In the reinsurance-late-notice context the cost-benefit analysis is probably less challenging than it might be in the direct-insurance-bad-faith context.  If the ceding company does not have in place written guidelines and procedures, and cannot establish by credible and consistent testimony the existence of unwritten guidelines and procedures, then, at least in a case pending in court (as opposed to arbitration), the reinsurer may get a “pass” on a claim based on late notice without any showing of prejudice.  (Prejudice has been defined as “tangible economic injury.”)

On the other hand, if the ceding company has written procedures in place, but they are not followed in a given case, then that, in conjunction with other evidence, may establish that notice was late.  But the reinsurer still has to show prejudice to be relieved of liability.   

So in our hypothetical, counsel for the reinsurer may be able to make some hay at a deposition concerning the cedent’s failure to follow its own guidelines and procedures.  But points scored at depositions can be (and in this case are) ephemeral:  without evidence of prejudice, failure to comply with the guidelines is, for all practical purposes, irrelevant.  

In this day and age of internal controls and corporate responsibility, it seems to us that appropriate written claims guidelines and procedures can benefit insurers, cedents and reinsurers, provided they are carefully drafted, implemented and managed.  We offer the following, very general and non-exclusive list of things companies might consider:   

1.  If written claims procedures are to be adopted and implemented they should be carefully prepared by claims experts and reviewed by experienced counsel.   Poorly drafted and ill-conceived written claims procedures are probably worse than none at all. 

2. Careful thought should be given to privilege issues associated with in-house or outside attorney review of draft guidelines and the involvement of counsel in other aspects of the drafting and implementation process.   The process should be carefully managed and attention should be paid to the company’s document retention policies as respects the maintenance or destruction of drafts.   Remember, in a future litigation or arbitration the insured’s attorneys will likely request prior drafts and depositions of all involved in the preparation and implementation process.  While the insured may or may not be successful in obtaining all the discovery it seeks, it will likely get at least some of it.  

3.  Written claims procedures should be drafted to confer upon claims personnel an appropriate degree of discretion where such discretion is appropriate.   Locking adjusters into particular claims positions without regard to the facts, circumstances and practical realities can cause a myriad of problems. 

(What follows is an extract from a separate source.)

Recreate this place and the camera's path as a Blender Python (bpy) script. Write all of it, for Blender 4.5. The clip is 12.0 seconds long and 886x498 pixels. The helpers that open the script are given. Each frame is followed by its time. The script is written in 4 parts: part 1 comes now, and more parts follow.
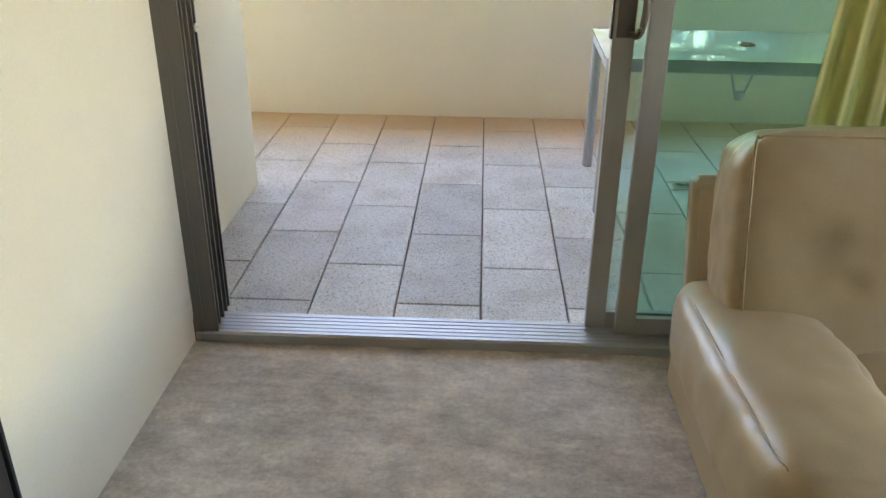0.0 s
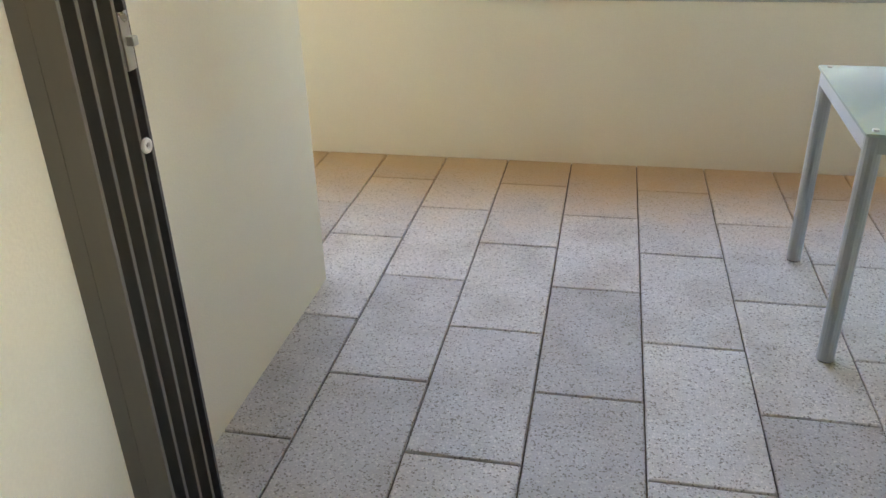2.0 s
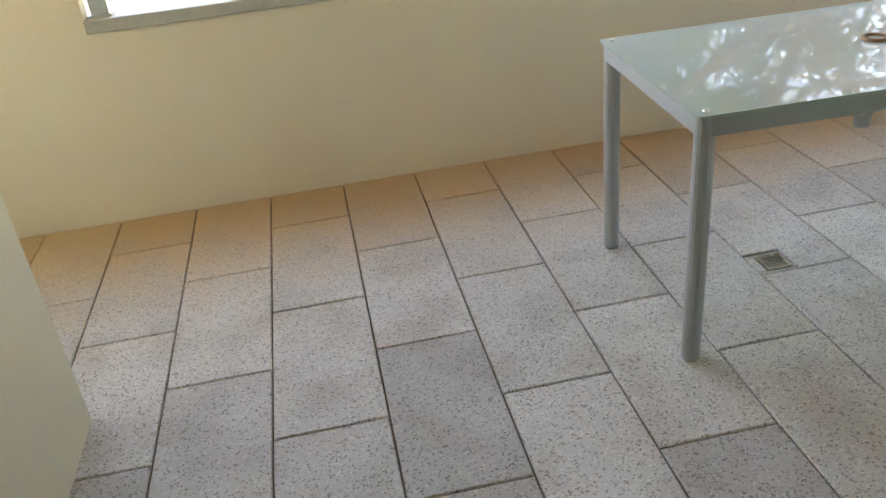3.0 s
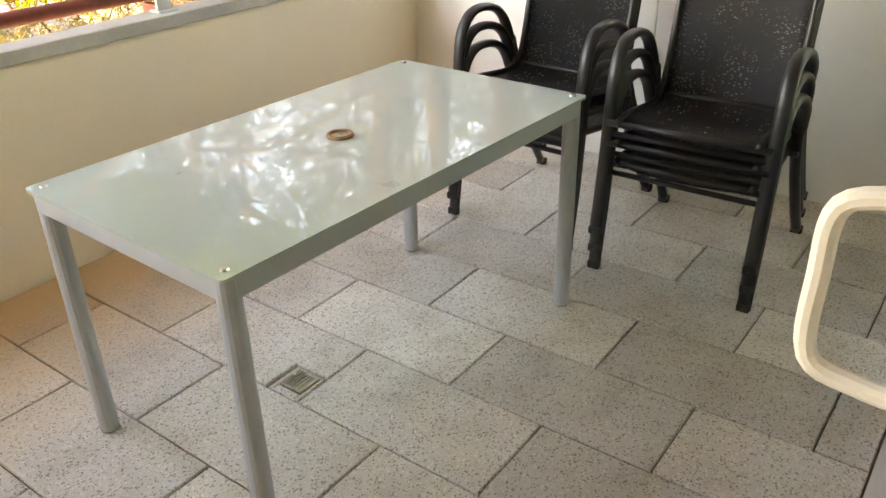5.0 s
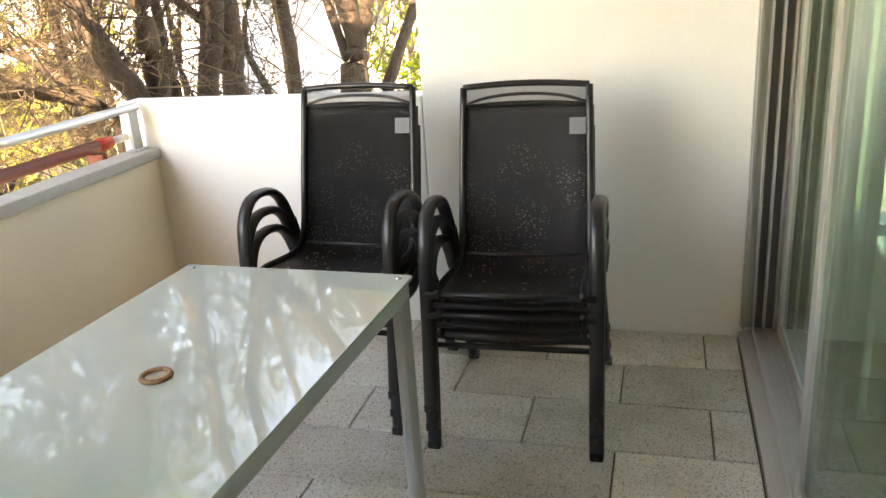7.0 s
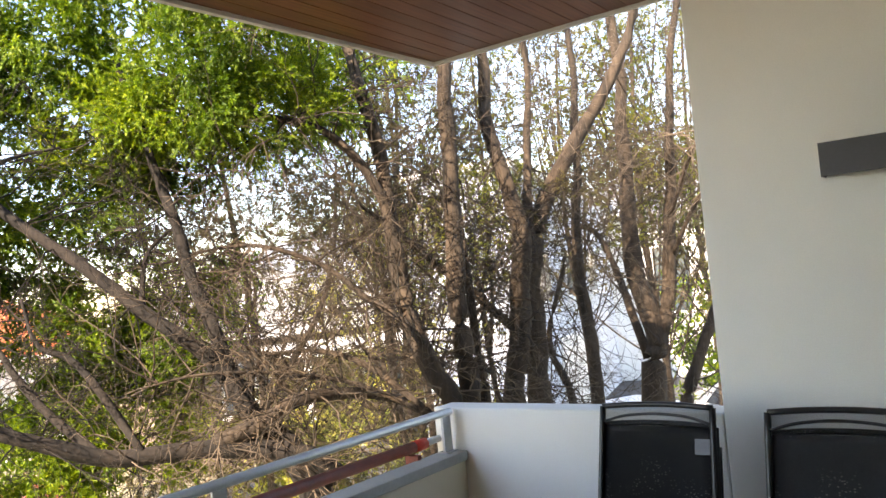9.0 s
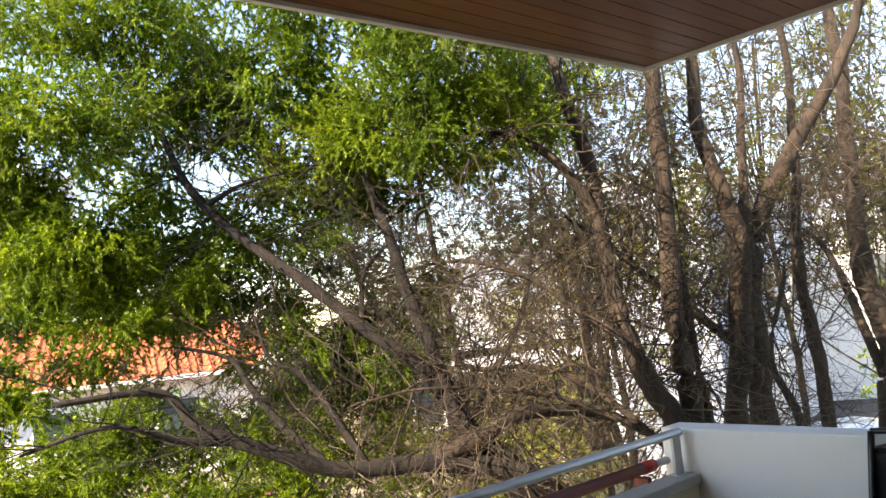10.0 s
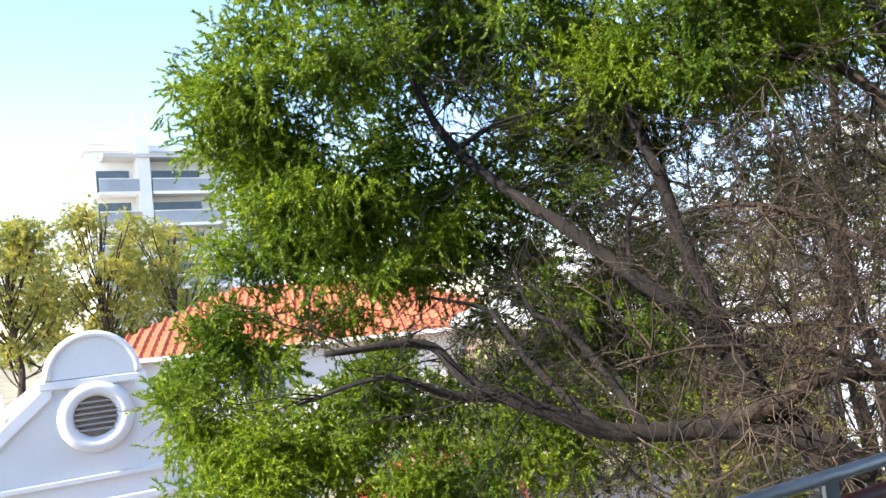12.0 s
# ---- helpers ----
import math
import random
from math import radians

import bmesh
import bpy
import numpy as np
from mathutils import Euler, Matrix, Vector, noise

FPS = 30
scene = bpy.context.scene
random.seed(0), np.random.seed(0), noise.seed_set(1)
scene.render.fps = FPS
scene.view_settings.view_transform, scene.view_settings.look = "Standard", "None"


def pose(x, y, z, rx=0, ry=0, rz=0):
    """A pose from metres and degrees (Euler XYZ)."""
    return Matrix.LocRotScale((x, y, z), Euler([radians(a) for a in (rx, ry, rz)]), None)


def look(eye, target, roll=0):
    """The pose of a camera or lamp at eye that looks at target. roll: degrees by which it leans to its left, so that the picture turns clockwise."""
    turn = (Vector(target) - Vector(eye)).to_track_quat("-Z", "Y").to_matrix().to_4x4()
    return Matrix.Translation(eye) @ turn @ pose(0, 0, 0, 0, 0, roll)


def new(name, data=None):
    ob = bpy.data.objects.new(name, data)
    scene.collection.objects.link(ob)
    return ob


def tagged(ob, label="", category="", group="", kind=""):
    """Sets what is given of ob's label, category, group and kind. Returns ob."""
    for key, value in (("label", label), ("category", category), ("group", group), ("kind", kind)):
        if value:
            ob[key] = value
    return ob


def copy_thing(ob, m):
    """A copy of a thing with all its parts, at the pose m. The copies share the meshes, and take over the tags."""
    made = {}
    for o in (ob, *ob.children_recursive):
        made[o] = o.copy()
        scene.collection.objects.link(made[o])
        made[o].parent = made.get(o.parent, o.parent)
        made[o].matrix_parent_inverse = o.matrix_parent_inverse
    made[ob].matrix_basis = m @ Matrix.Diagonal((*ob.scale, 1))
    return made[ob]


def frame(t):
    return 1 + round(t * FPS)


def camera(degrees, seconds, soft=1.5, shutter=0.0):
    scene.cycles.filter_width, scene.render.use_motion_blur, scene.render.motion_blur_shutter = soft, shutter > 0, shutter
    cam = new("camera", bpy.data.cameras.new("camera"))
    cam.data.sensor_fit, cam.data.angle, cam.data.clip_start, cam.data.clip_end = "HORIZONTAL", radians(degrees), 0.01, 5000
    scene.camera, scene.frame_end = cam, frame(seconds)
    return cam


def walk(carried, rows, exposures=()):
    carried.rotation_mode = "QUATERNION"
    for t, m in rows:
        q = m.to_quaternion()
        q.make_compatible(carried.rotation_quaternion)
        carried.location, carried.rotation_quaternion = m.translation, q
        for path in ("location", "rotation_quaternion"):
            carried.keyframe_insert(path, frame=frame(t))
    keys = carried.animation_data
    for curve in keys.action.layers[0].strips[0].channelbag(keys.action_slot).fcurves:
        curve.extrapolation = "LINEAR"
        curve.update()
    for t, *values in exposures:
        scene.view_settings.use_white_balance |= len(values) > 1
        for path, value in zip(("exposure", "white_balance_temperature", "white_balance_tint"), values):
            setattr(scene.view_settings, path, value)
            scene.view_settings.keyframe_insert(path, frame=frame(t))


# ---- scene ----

4.  To the extent claims procedures provide a certain period of time within which a particular action must be taken, and to the extent that the period is not an inflexible one provided by law or contract, flexibility should be built in to account for minor delays caused by special circumstances or the press of business.   

5.  If written claims guidelines and procedures are to be adopted, the company should ensure claims personnel take them very seriously and do their best to abide by them at all times.   

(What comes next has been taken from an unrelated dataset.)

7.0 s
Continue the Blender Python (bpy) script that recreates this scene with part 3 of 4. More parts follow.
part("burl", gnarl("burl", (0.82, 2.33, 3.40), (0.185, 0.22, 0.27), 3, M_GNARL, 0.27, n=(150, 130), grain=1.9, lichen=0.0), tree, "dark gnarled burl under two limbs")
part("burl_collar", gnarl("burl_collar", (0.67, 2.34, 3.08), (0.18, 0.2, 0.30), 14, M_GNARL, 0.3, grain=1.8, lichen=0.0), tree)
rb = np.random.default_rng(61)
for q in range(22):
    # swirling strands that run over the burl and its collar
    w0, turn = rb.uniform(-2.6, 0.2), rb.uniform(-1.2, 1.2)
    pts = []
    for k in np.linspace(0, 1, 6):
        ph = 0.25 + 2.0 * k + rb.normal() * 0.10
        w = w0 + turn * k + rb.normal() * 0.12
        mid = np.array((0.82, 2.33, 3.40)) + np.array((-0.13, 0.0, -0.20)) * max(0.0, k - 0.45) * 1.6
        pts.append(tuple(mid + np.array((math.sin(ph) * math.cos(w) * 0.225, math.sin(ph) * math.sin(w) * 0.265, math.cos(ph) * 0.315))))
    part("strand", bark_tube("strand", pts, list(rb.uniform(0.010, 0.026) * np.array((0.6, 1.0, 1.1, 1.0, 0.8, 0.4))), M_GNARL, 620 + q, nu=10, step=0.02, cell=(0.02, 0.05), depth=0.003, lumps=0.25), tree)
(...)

6.  Written claims procedures should be subject to periodic review by in-house counsel and the claims department to ensure that they comply with current legislation and recent case law developments. 

7.  Outside counsel handling coverage or other, claims-related matters for the company should keep the company’s general counsel apprised of any problems that might be caused or exacerbated by written guidelines and procedures.